Так поступал бы, я полагаю, разумный человек, если бы он был свободен от принуждения со стороны другого человека. Не будучи свободен, он поступает совсем по-иному. Он уже давно прошел ту стадию, когда машины применяются лишь для выполнения работы, вызывающей у обыкновенного человека отвращение, или такой работы, которую машина могла бы сделать так же хорошо, как и человек. И если нужно произвести какую-нибудь промышленную продукцию, он каждый раз инстинктивно ждет, чтобы была изобретена машина. Он — раб машин; новая машина должна быть изобретена, а после того как ее изобретут, он должен — не скажу: использовать ее, — но быть ею использованным, хочет ли он того или нет. Но почему же он раб машин? — Потому что он раб системы, для существования которой изобретение машин оказалось необходимым.

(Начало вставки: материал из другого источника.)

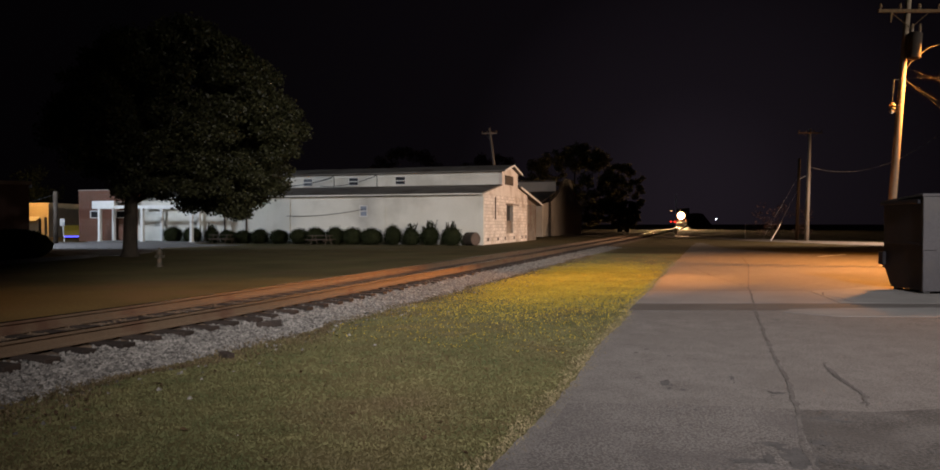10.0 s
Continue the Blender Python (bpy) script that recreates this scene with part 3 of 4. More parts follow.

Теперь я должен отбросить, а может быть, уже и отбросил допущение о равенстве условий и напомнить, что, хотя в каком-то смысле все мы рабы машин, все же некоторые люди непосредственно, а вовсе не метафорически являются таковыми, и они — именно те люди, от которых зависит большая часть искусств, то есть рабочие. Для системы, удерживающей их в положении низшего класса, необходимо, чтобы они либо сами были машинами, либо слугами машин и ни в коем случае не проявляли интереса к продукции, которую выпускают. Пока они являются для своих предпринимателей рабочими, они составляют часть машинного оборудования мастерской или фабрики; в своих же собственных глазах они — пролетарии, то есть человеческие существа, работающие, чтобы жить, и живущие, чтобы работать: роль ремесленников, создателей вещей по собственной доброй воле, ими давно уже сыграна.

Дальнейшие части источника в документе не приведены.